A brief introduction to the noncommutative geometry description of particle physics standard model
Pierre Martinetti

"These notes present a brief introduction to Connes' non commutative geometry description of the standard model of particle physics. The notion of distance is emphasized, especially the possible interpretation of the Higgs field as the component of a discrete internal dimension. These notes are in french and are taken from the author's phD thesis."

You caution against getting too spooked by this since 24 is just
the factorial 4!
and there could be a simple explanation for the D-2.

Nevertheless it does whet the curiosity.

Last edited: Aug 30, 2004
4. Aug 30, 2004

### arivero

Well, the D-2 comes from the right place, namely a integration of the scalar curvature in a manifold by using the a Dirac structure on it.

The weak point is that Martinetti has chosen a "natural" normalisation for the Dixmier trace of the Dirac operator, such that in this normalization the "critical" factor is evident. The problem, as I see it, is to determine how natural the normalisation is. If it is, then the critical dimension of bosonic strings follows from there.

5. Aug 30, 2004

### arivero

An example.

Suppose we want to expand perturbatively a gravity action using the Dixmier trace. Then each power will add a new factor (D-2)/24 which will make the Dixmier-based expansion more and more different from the naive expansion of the Einstein Hilbert integral. We would then suggest that only for D=26 the NCG and the naive relativistic expansion do coincide.

On the other side, we can suggest that the (D-2)/24 factor must be absorbed in the normalisation of the Dixmier trace (W. residue, to be right) and that NCG can avoid criticality. This should raise the question about if criticality in strings can equally be avoided.

Last edited: Aug 30, 2004
6. Aug 30, 2004

### marcus

devil's advocate. they LIKE the criticality.
they always get mad when someone offers to cure them of it

Last edited: Aug 30, 2004
7. Aug 30, 2004

### arivero

Ah, that is the inconvenience of starting a revolution... one never knows what side will be shoot down.

8. Aug 31, 2004

### arivero

Martinetti not guilty

I have spoken with Martinetti and he does not remember to have done any notational change. So the main suspect now is the book of Varilly, Gracia-Bondia and Figueroa, which regretly is the one I have not access to, just now... and I do not forsee to be able to get it for a couple months.

9. Sep 2, 2004

### arivero

Tha blame is finally upon GraciaBondia-Varilly-Figueroa, a book that is to NCG as Polchinski is to strings. There, in theorem 11.2, page 492, they acknowledge the change of normalisation, on grounds of consistency with the general non-commutative integral.

10. Sep 3, 2004

### arivero

11. Sep 3, 2004

### marcus

Congratulations are called for, AR,
it's a nice paper! Thanks for posting the link.

12. Sep 4, 2004

### arivero

Thanks marcus. Let me to expand in the last part of the upload. The old aspiration of string theory was that each mode of the string should give rise to a different particle. The bosonic string has 24 transversal modes available in the m=0 excitation (also it has one m<0 excitation, the tachion, but this was cured in the heterotic string).

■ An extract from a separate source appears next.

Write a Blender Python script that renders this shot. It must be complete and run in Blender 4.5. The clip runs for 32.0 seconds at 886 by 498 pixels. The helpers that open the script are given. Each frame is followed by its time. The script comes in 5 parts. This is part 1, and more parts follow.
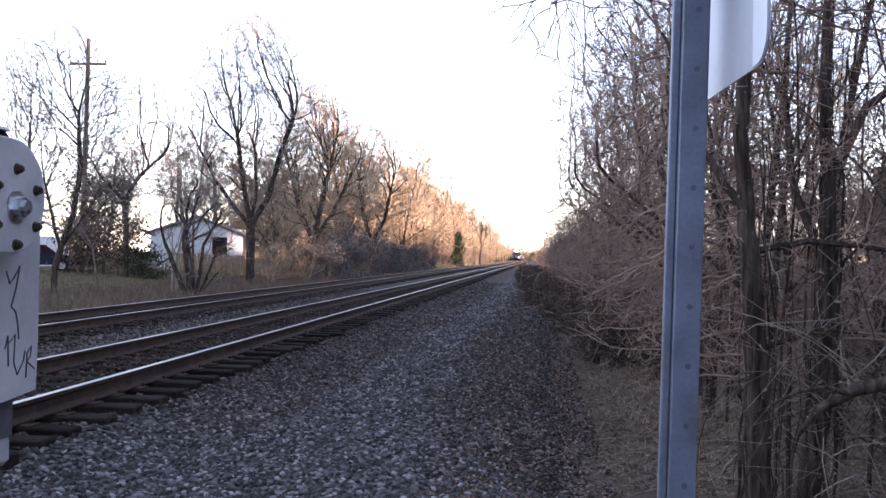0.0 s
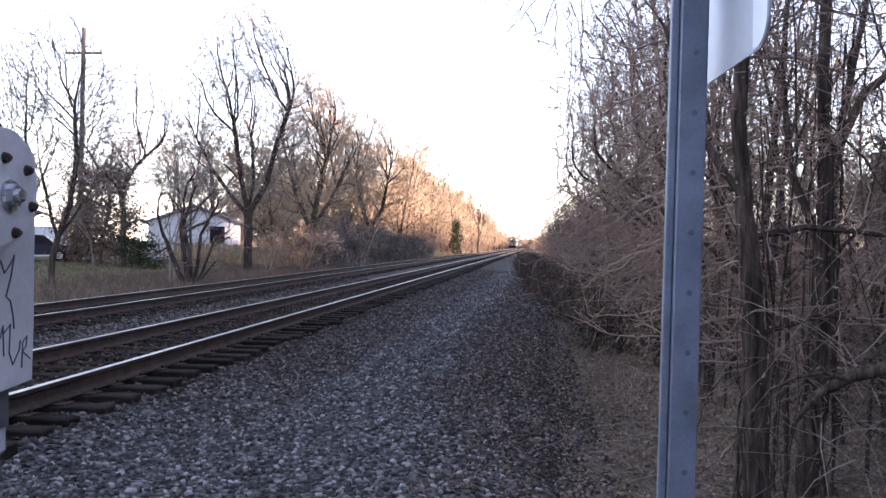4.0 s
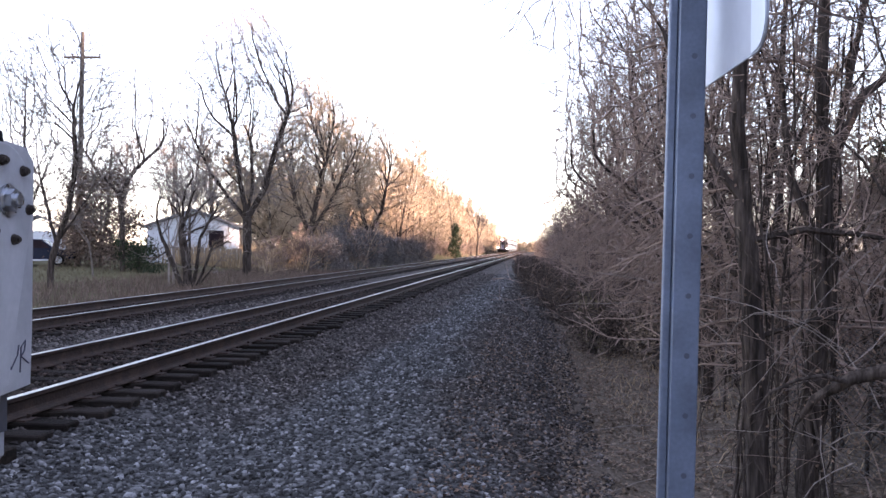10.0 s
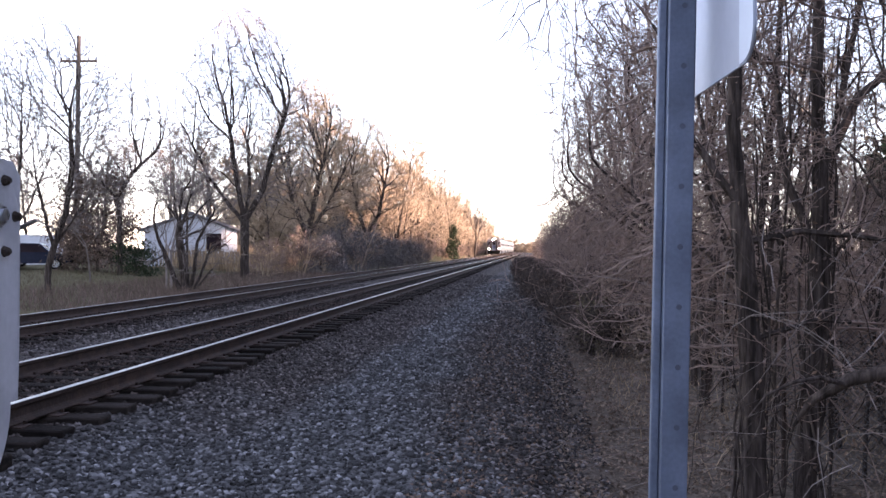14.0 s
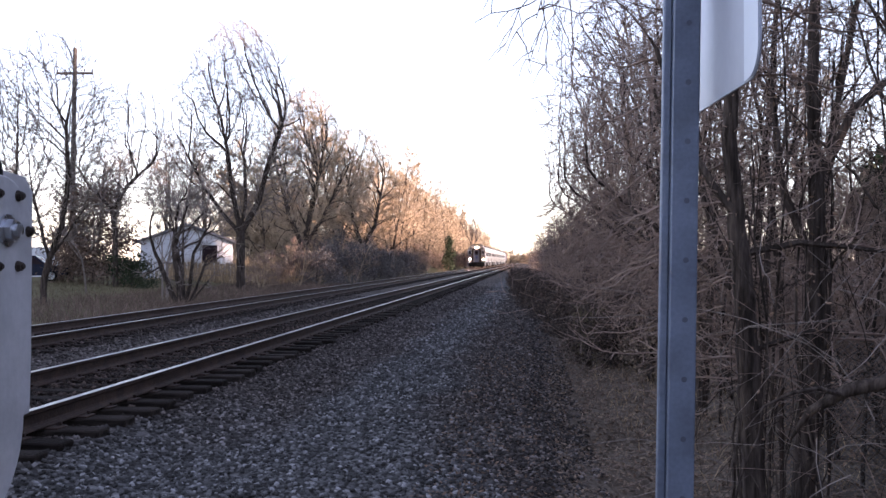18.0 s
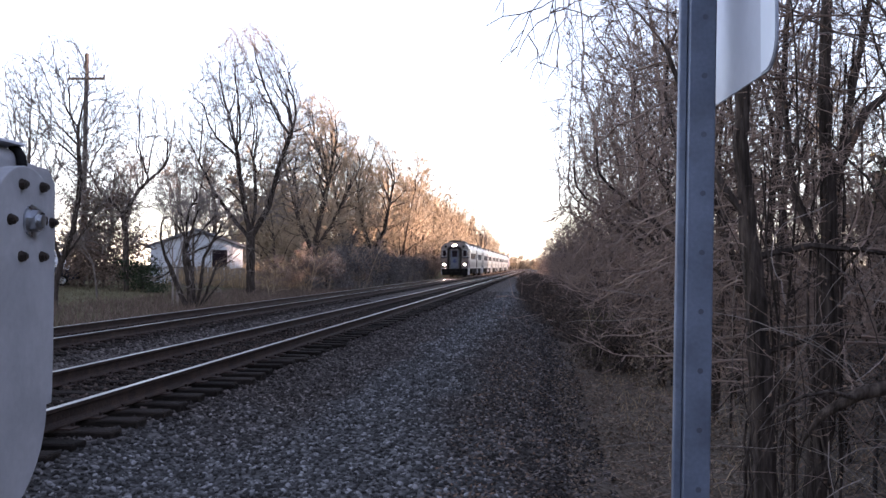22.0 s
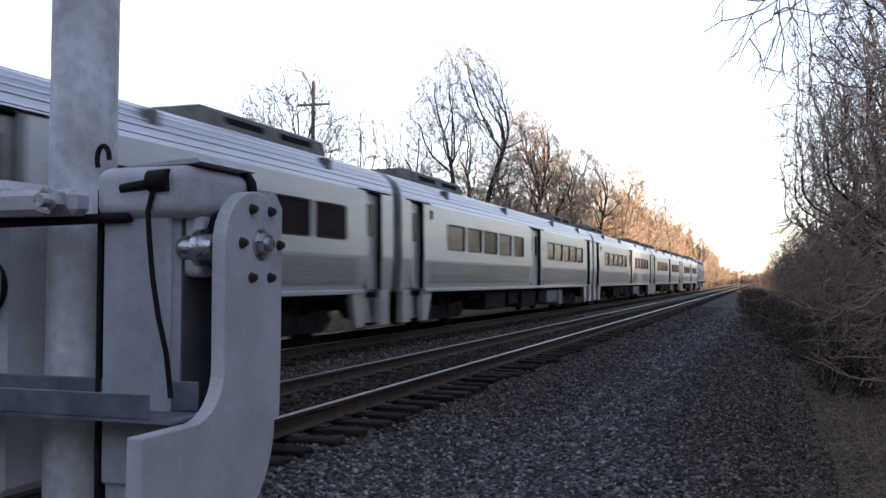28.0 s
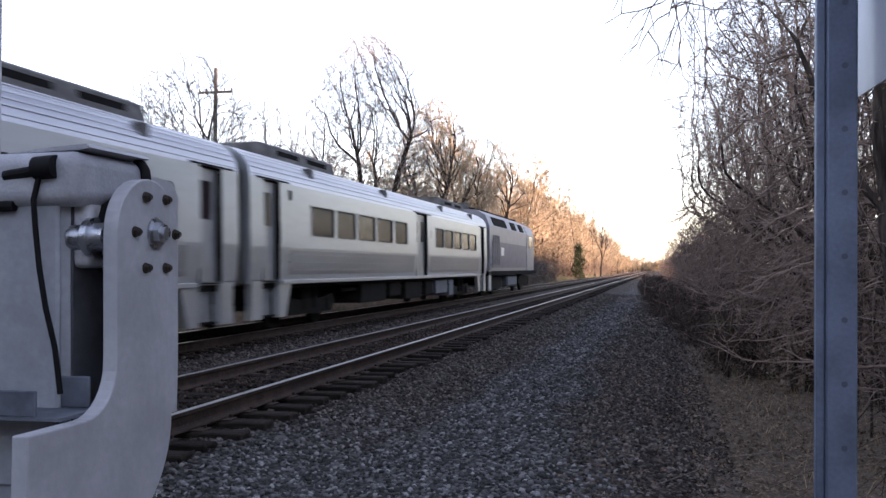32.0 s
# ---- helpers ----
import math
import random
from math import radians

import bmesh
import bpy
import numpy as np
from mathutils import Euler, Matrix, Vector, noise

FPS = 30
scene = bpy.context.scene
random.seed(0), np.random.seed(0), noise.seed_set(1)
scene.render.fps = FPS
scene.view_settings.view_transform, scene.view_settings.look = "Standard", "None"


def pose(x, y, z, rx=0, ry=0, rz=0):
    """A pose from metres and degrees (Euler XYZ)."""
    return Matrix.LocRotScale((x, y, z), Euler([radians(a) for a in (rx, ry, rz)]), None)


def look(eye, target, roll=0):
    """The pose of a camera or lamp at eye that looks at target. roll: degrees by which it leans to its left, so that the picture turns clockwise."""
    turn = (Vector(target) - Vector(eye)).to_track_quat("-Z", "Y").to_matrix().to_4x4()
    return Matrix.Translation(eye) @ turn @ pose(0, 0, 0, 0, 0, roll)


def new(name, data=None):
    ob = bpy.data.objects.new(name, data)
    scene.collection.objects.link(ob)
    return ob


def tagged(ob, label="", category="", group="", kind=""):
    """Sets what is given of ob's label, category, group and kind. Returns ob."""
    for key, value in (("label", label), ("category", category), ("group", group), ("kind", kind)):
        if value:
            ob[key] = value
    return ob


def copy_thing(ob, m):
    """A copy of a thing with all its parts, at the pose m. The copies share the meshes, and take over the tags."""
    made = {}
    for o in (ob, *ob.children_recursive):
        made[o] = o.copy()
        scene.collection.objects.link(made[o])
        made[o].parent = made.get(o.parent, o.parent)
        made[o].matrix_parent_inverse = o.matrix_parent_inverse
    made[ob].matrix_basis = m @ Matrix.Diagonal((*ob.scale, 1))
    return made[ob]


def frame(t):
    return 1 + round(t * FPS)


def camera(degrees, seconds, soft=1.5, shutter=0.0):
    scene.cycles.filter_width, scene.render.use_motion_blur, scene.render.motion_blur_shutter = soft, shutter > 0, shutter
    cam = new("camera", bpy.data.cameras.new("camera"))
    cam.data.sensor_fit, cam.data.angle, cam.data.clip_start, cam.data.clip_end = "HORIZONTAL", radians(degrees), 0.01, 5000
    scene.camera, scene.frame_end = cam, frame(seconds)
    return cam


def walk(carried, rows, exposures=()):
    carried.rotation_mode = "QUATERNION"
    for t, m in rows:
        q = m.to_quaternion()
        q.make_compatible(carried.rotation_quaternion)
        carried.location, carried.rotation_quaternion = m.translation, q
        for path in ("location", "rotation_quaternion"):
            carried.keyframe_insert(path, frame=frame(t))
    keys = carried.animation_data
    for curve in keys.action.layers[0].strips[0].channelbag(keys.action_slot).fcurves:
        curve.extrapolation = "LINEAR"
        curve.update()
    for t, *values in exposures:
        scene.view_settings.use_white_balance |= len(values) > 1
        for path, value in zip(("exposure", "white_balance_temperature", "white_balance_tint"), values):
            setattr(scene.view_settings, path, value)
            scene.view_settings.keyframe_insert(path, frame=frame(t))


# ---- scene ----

If we look at the SM experimental input looking only for mass eigenstates, no for charge eigenstates, we find 12 mass subsectors in the fermion side and 12 bosons in the gauge side. To me, this only point of strings is more important that the buzz about if they have or they have not got gravity.

The heterotic strings lives with a leg in the 10 dimensional world and another in the 26 dimensional one, so a decent arrangement of the particle content should still have 24 elementary transversal directions. This arrangement is complicated because they have a lot of freedom. They can convert between bosons and fermions via bosonization (a phenomena of the 2D worldsheet) and the can invoke supersymmetry to look for partners of a given boson or fermion.

M-theory (and F-theory) have a possibility to score because of the Higgs. We know that Higgses can be related to extra dimensions adjoined to ST. Now, ¿how many? In toy models, only one. But a Higgs doublet has four real fields, so it could go up to 4. Two Higgs doublets, as in most SUSY models -and also my inquiry into nuclear physics- could add up to 8 extra dimensions, doing a 12 dimensional ST the, er, natural scenario.

I do not believe that these dimensions are to be compactified; they should be quotiented out, perhaps using the concept of groupoid from Connes and Morita equivalence. This process could let us with the discrete part of Connes-Lott models.